University system seeks 20 percent budget increase, citing growth

The university system is asking regents and the state for a 20 percent increase in the budget to a total of $1.54 billion for the next two fiscal years.

That is $260 million more than the current two-year budget.

But the true cost to the state would be just about $350 million more because the general fund must also pick up the $89.4 million in estate tax revenue contained in the current budget. That money won't be there in fiscal 2005-6 and 2006-7 because Congress - in a bill sponsored by Rep. Jim Gibbons, R-Nev., - is eliminating the estate tax.

The Legislature in 2003 agreed to make up that amount after the estate tax was eliminated.

The lion's share of the $260.3 million increase is driven by a total of more than 13 percent growth in enrollment expected at Nevada's two universities, four community colleges and Nevada State College at Henderson. Growth is listed at $132.4 million for the biennium, consisting of an increase in the so-called "formula funding" and additional students paying tuition.

Support formulas are currently funded at 84 percent. The proposed budget asks that that be increased to 87 percent.

University and Community College System of Nevada officials project total enrollment will increase from 61,811 this year to 69,901 by 2007. But that is only part of the growth cost built into the budget. The other part is the increase in formula funding form 84 to 87 percent - more than $18 million of the total.

The budget includes money to cover seniority step increases for classified workers and the "merit pool," which provides similar pay adjustments for professors and other unclassified university employees. Those increases will cost just under $30 million.

But there are no funds in the proposed budget for cost-of-living raises. The Faculty Senate has recommended a 3.75 percent pay raise each year, but the governor's office - the budget plan notes - prefers to make its own proposal for raises for all state employee groups.

Since the proposed budget must be submitted to Gov. Kenny Guinn's office by Sept. 1, regents must act on it at this week's meeting. Then Guinn's budget staff and the Legislative Counsel Bureau's fiscal staff will review and analyze it before lawmakers vote on a final spending plan at the end of the Legislative session.

More than 77 percent of the total budget comes form the state general fund - just less than $1.2 billion under the proposal approved by regents. Student fees contribute a total of $307 million - about 20 percent - and "other" funds the remaining $40 million.

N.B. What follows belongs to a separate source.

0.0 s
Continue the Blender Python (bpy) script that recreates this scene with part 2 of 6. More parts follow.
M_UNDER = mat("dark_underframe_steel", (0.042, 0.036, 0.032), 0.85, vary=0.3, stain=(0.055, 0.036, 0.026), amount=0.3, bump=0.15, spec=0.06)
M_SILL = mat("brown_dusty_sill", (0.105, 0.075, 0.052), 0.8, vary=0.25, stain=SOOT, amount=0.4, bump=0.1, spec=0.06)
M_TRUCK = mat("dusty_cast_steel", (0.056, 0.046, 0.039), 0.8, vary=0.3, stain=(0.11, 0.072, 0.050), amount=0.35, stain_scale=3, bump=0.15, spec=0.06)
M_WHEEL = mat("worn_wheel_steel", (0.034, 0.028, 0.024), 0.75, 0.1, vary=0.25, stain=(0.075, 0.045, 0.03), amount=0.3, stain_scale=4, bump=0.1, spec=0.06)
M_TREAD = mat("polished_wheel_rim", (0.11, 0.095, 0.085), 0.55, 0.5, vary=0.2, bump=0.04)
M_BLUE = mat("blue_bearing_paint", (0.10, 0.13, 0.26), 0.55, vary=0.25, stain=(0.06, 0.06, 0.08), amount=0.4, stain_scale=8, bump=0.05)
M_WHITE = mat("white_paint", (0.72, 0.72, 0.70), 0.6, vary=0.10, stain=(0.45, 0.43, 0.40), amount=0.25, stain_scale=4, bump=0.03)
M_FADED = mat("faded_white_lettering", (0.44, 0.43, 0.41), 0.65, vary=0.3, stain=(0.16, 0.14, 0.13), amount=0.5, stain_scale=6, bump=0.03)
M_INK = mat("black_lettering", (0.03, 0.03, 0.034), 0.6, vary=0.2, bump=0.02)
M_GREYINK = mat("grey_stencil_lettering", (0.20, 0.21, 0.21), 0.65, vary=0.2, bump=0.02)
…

Projections say UNLV will grow to 22,676 students by 2007 - about 14 percent - and UNR by more than 7 percent to 14,163 students. Western Nevada Community College is projected to have the slowest growth rate - just over 2 percent over the coming to years to 2,276 students. UNLV's share of that budget would increase more than 21 percent under the spending plan to a total of $840 million, and UNR's total to $655 million. SNCC's budget, by comparison, would total $82 million for the biennium.

In addition to the proposed system budget, the request includes $100.67 million in new funding, including expansions of nursing programs, creation of a security program for critical facilities in the state and raises for part-time faculty.

It would cost $4.54 million to double the capacity of nursing programs within the system. Lawmakers directed the system to do everything possible to expand the programs because of the shortage of registered nurses in the state.

A $5.5 million request was included to have the Desert Research Institute establish and maintain a program to monitor critical facilities in the state. The network will be designed for use by state officials and emergency services and address specific security needs.

In addition, the system is asking for $4.5 million to hire more campus police and security officers and upgrade communications and dispatch services to improve campus security.

Finally, $9.7 million is being requested to raise pay for part-time faculty. The target salary would be $862 per credit at the universities, $819 at Nevada State College and $776 at community colleges.